The launch of the Denver International Film Festival, which gave birth to the year-round cinematic organization we are today, unfolded over 10 days in May 1978. Some 78 films from around the world screened in four long-gone theaters scattered throughout central Denver: the Centre, the Ogden, the Vogue and the Flick. The maverick director Robert Altman, special effects wizard George Pal, Spanish director Jose Louis Borau, acclaimed cinematic poet Stan Brakhage and Canadian documentarian Harry Rasky were the special guests. The public and critical response to this modest, incipient cinematic experiment exceeded all expectations…and a new Denver cultural celebration was born.
The festival then moved from May to October, from multiple theaters to the three-screen University Hills Theater (plus two special-event screenings at the 2000-seat Paramount Theater) and downsized from hundreds of films to 60 of the hottest titles on the 1984 festival circuit. It was the most star-studded festival to date: Bill Murray, Steve Martin, Wim Wenders, Harry Dean Stanton, Dean Stockwell, Jonathan Demme, Eric Roberts, Sandy Dennis, Joel and Ethan Coen, Victoria Tennant, David Keith, Marv Newland, John Hanson, John Byrum and Patrick Duffy were gracious guests who interacted with enthusiastic audiences after screenings, at festival receptions and in the Festival Café in the courtyard of U-Hills.
The 12th edition was programmatically a rich and eclectic outing, a defining eight days in the life of the festival, from the inspiring Opening and Closing Night bookends (Crimes and Misdemeanors and Cinema Paradiso) to the impressive roster of international film artists in attendance to important milestones that defined the remarkable week. Milestone number one: the presentation of the first John Cassavetes Award by Seymour Cassel to first-time director Steven Soderbergh for sex, lies and videotape. Milestone number two: the U.S. premiere of the compelling 10-part series Decalogue with the great Polish director Krzysztof Kieslowski in person. Our other international guests: Robert Wise, Ray Harryhausen, Jack Clayton, Martin Landau, Michael Moore, Stockard Channing, Gyula Gazdag, Trinh Minh-ha, Ivan Nitschev, Christian Blackwood and Joe Berlinger.

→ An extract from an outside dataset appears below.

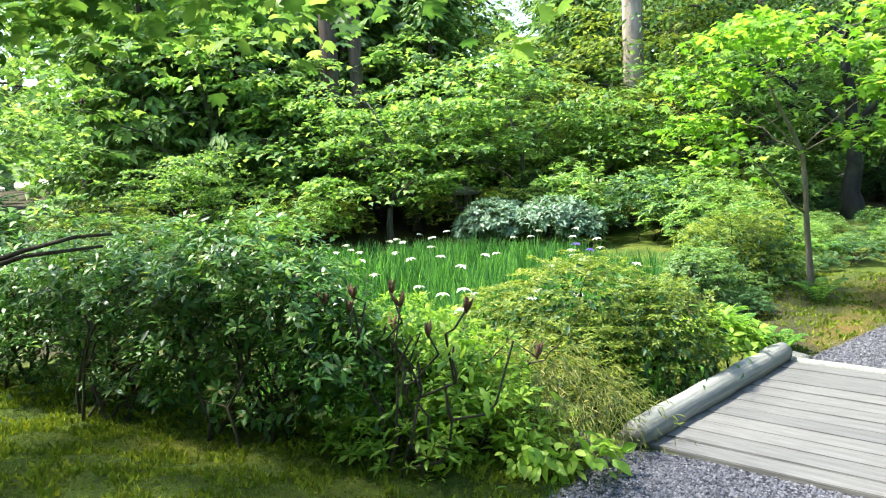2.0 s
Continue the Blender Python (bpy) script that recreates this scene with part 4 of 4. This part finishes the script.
for ob, x, y, s, tn in ((mapl, -6.8, 11.2, 0.9, 80), (mapl, -12.5, 3.2, 0.62, 140), (maplb, -12.6, 9.0, 0.75, 200), (maplb, -4.2, 12.8, 1.1, 60), (maplb, -13.5, -1.5, 1.0, 20), (mapl, -15.5, 4.8, 0.7, 250), (maplc, -6.4, 14.6, 1.1, 120), (maplc, -14, 12, 1.2, 10),
                        (mapl, -9.3, -4.6, 0.85, 300), (maplb, 1.9, 20.5, 1.2, 90), (mapl, -1.6, 17.2, 1.1, 30),
                        (big, -10, 19, 1.0, 100), (big, -18, 16, 1.1, 30), (big, 0.5, 25, 1.1, 200), (big, 5.5, 21, 0.9, 300), (big, -22, 6, 1.1, 60), (big, -20, -3, 1.0, 170), (big, -15, -9, 0.9, 280), (big, 10, 26, 1.0, 20), (big, -8, 27, 1.2, 220), (big, -28, 14, 1.3, 90),
                        (con, -14.5, 12.2, 1.0, 50), (con, -19.5, 7.8, 1.0, 170), (con, -12.3, 22, 1.3, 10), (con, -24, 10, 1.2, 200), (con, -7, 24, 1.2, 70), (con, -3, 27, 1.3, 140), (con, 4, 29, 1.2, 230), (con, -20, 22, 1.3, 300), (con, -30, 4, 1.3, 20), (con, -25, -6, 1.2, 90), (con, 9.5, 30, 1.3, 0), (con, -14, 30, 1.4, 60),
                        (conp, -2.2, 20.5, 1.0, 90), (conp, -15.5, 7.1, 1.2, 20), (conp, -11.6, 10.6, 0.9, 140), (conp, -14.2, 9.9, 1.2, 80), (conp, -17.2, 5.4, 1.2, 260), (maplb, -15.0, 5.6, 1.45, 100), (maplb, -11.2, 9.2, 1.3, 250), (conp, -10.5, 17, 1.1, 200), (conp, 3.6, 19.5, 0.9, 10), (conp, -17, 13.5, 1.0, 30), (yew, 5.2, 13.0, 1.0, 100), (yew, 8.2, 12.6, 0.95, 210), (yew, 7.0, 16.5, 1.1, 40), (yew, 4.4, 19.0, 1.1, 310)):
    put(ob, x, y, s, tn)


def bare_trunk(at, h, r, bark, label):
    rng = random.Random(int(at[0] * 10))
    root = thing("tall_tree", (at[0], at[1], gz(*at) - 0.05), label, "tree", "tall trunks")
    bm = bmesh.new()
    tube(bm, [(0.02 * math.sin(k), 0.02 * math.cos(k * 1.3), h * k / 12) for k in range(13)], [r * (1.2 if k == 0 else 1) * (1 - 0.5 * k / 12) for k in range(13)], 12, 0.05, 3)
    part("trunk", bm, M[bark], root)
    foliage("crown", root, M["conifer"], 5, [(0, 0, h, 2.2, 2.2, 2.5), (0.5, 0, h - 3, 2.5, 2.5, 1.2)], 2500, 0.4, "leaf", clump=0.5, per=30, flat=0.3, up=0.6, droop=0.6)


for at, h, r, bk in (((-12.7, 7.8), 27, 0.24, "bark_brown"), ((-12.2, 8.25), 25, 0.17, "bark_brown"), ((-7.35, 14.4), 28, 0.3, "bark_pale"), ((0.5, 20.0), 16, 0.2, "bark_brown"), ((-3.5, 19.0), 14, 0.16, "bark_grey"), ((2.6, 23.0), 15, 0.2, "bark_grey"), ((-21, 9.5), 16, 0.3, "bark_brown"), ((-0.8, 22.0), 15, 0.18, "bark_dark")):
    bare_trunk(at, h, r, bk, "tall straight woodland tree with a bare trunk")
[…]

For the first time in 1999, in the final days of the 20th century, the festival holds its opening and closing night premieres in the beautiful 2,800-seat Temple Buell Theatre in the Denver Center Performing Arts Complex. The first 35mm print to screen in this venue is Sydney Pollack’s Random Hearts with the director in person.
After more than two decades of festival screenings at movie theaters all over the city, the Denver Film Society finally acquired its own year-round home—thanks to John J. Sie and Starz Entertainment. The vacated 12-screen AMC complex downtown became our headquarters and year-round venue for the next 11 years. New programming was born to supplement the Denver Festival: CinemaQ, DocNight, Hot Button Cinema, The Language of Film and Young Filmmakers Workshops, among others.
In 2005, six years later, the city of Denver showcases the elegant new, state-of-the-art Ellie Caulkins Opera House, located next to the Buell Theatre. On November 10, this 2,400-seat jewel hosted the festival’s opening night film, Roger Donaldson’s The World’s Fastest Indian, starring Anthony Hopkins, and 10 days later the closing night premiere of Ang Lee’s highly anticipated Brokeback Mountain. A stylish new home for the festival’s glamorous Red Carpet events is unveiled.
Timing is (almost) everything. As the contract expired on our home at the Tivoli, a newly constructed, state-of-the-art three-screen theater sat empty in the Lowenstein Cultural Complex next door to the new Tattered Cover Book Store and Twist & Shout on East Colfax. By Opening Night of DFF33, we had the keys to our new home. New partnerships were forged, new series and mini-festivals came on screen … and a new era began.